Karen Wilhelm said...

@Joe D. I was thinking of CEO, but it could be any critical resource, like Chief Engineer of a new product, HR leading change, or VP of sales and marketing -- but maybe it should be the customer!

@Jason - you're right - hadn't thought of that. I don't have a drawing tool to represent it tho.

Jamie Flinchbaugh said...

What would happen if we put the customer at the middle? How would that affect both the look and the thought process of a circular org chart?

Karen Wilhelm said...

Definitely would like to see that. The other paradigm is that the width of the layer of the triangle relates to the number of employees at that level. Logical, but it confines our thinking.

Liz Guthridge said...

Interesting and provocative! Thank you for sharing. Be careful of the hub and spokes model though.

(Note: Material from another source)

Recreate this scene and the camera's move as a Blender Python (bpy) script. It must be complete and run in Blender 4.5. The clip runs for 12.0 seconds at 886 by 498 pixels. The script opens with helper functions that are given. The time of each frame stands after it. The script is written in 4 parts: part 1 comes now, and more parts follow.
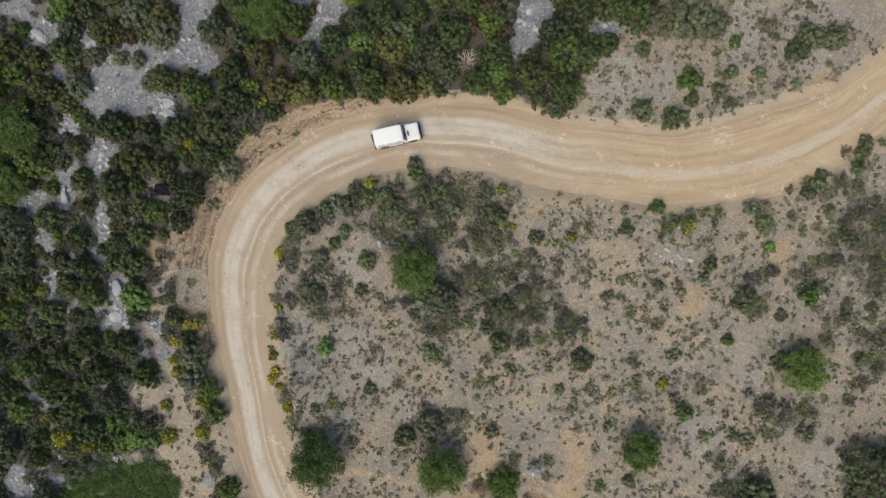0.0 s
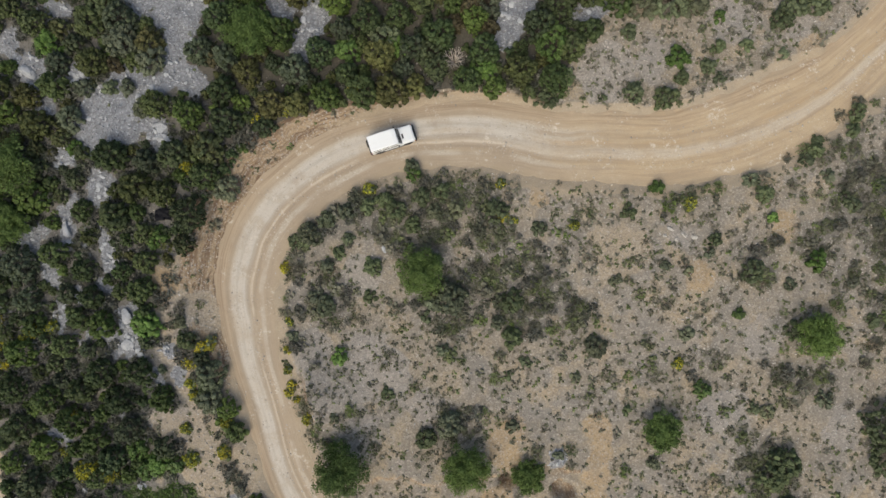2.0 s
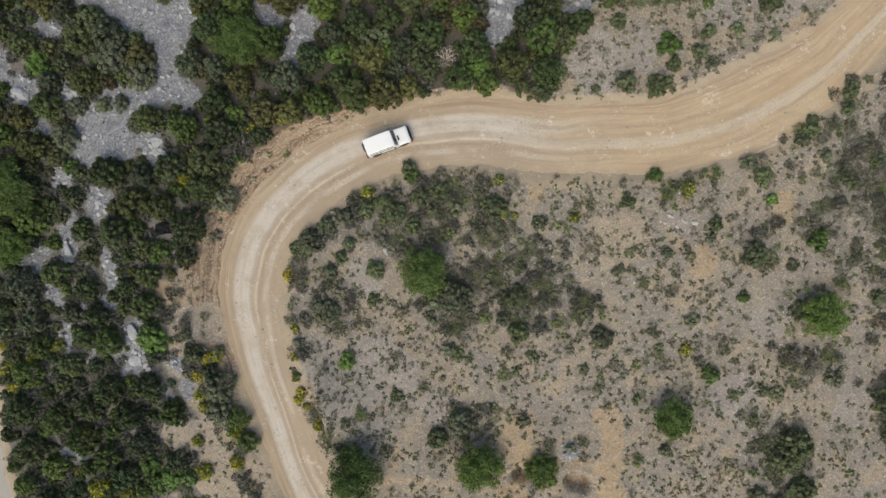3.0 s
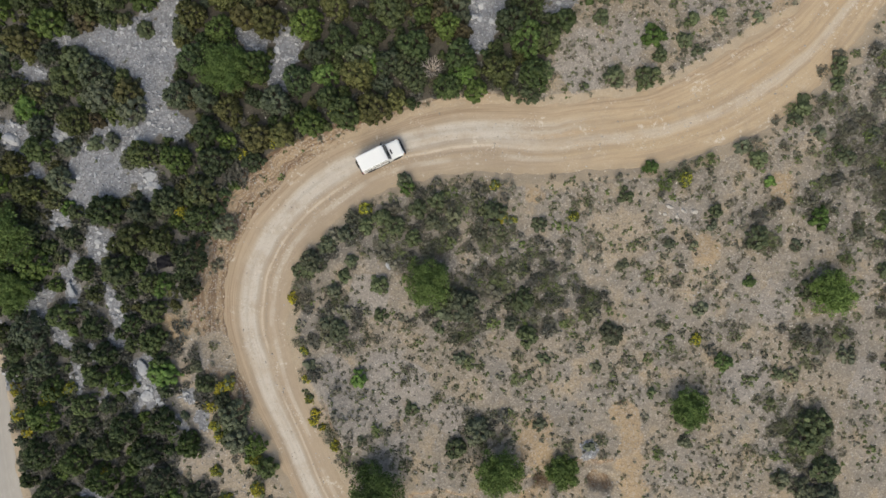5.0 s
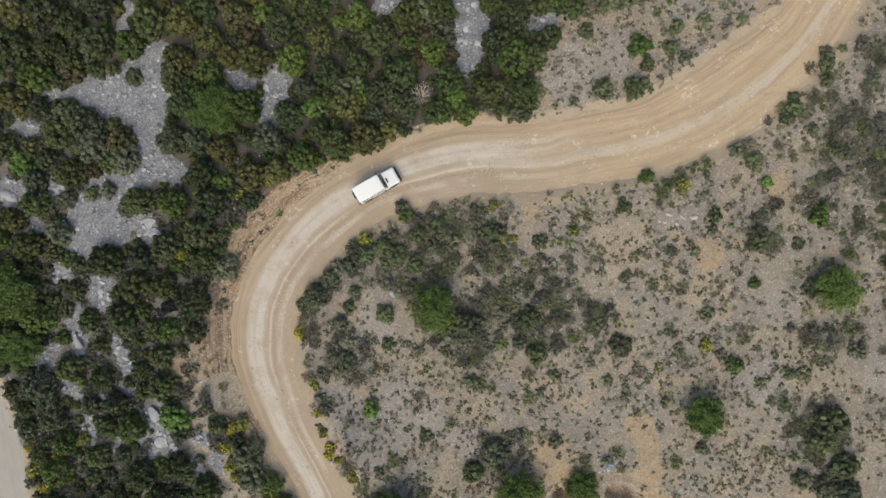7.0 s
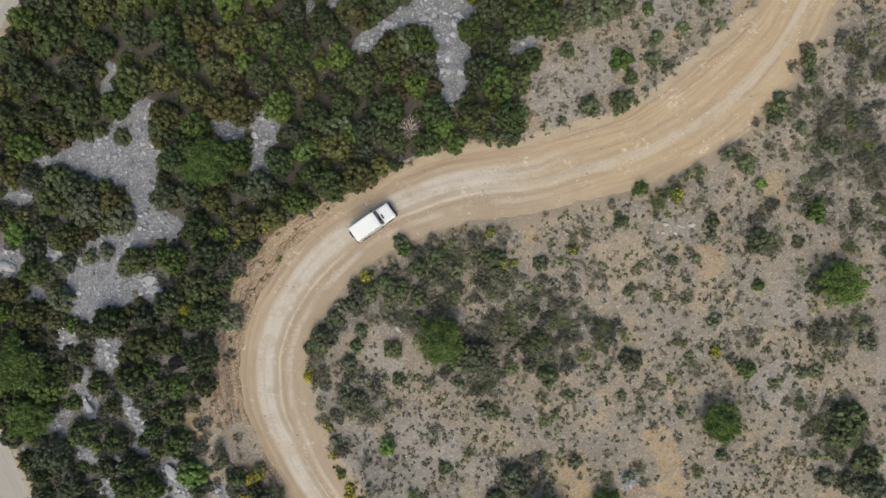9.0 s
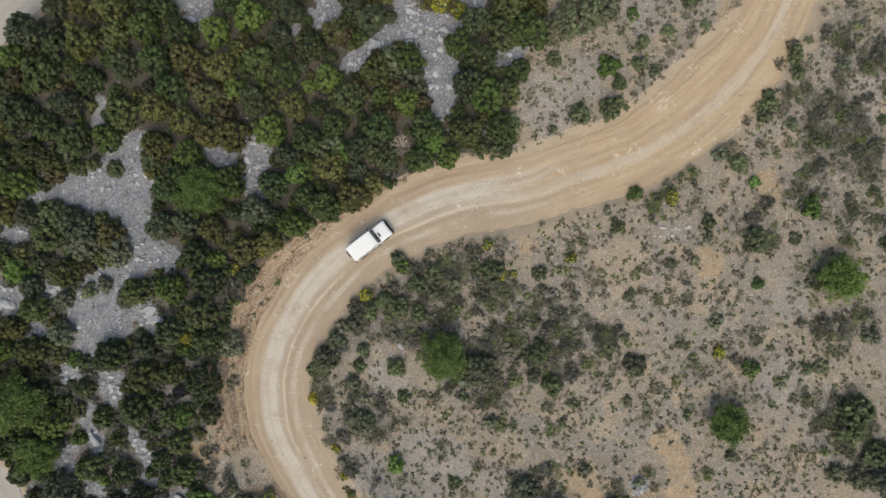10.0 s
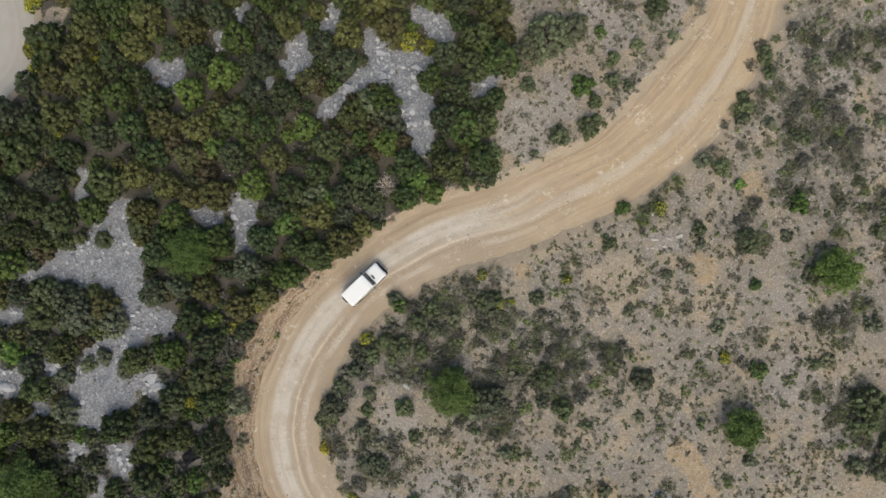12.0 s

Several functional departments I've worked with have found that they've moved to that model without being fully aware of it. Handoffs are slow becuase everything ends up going through the boss.

Karen Wilhelm said...

Liz,

Good point. I tried to draw concentric circles to show the flow we'd otherwise call "horizontal" but my drawing tools were not good enough. I'd consider the interstate highway system, where you can go to a city's center, or take the beltway to travel from suburb to suburb. Of course, there's always a "you can't get there from here" situation with the interstate system.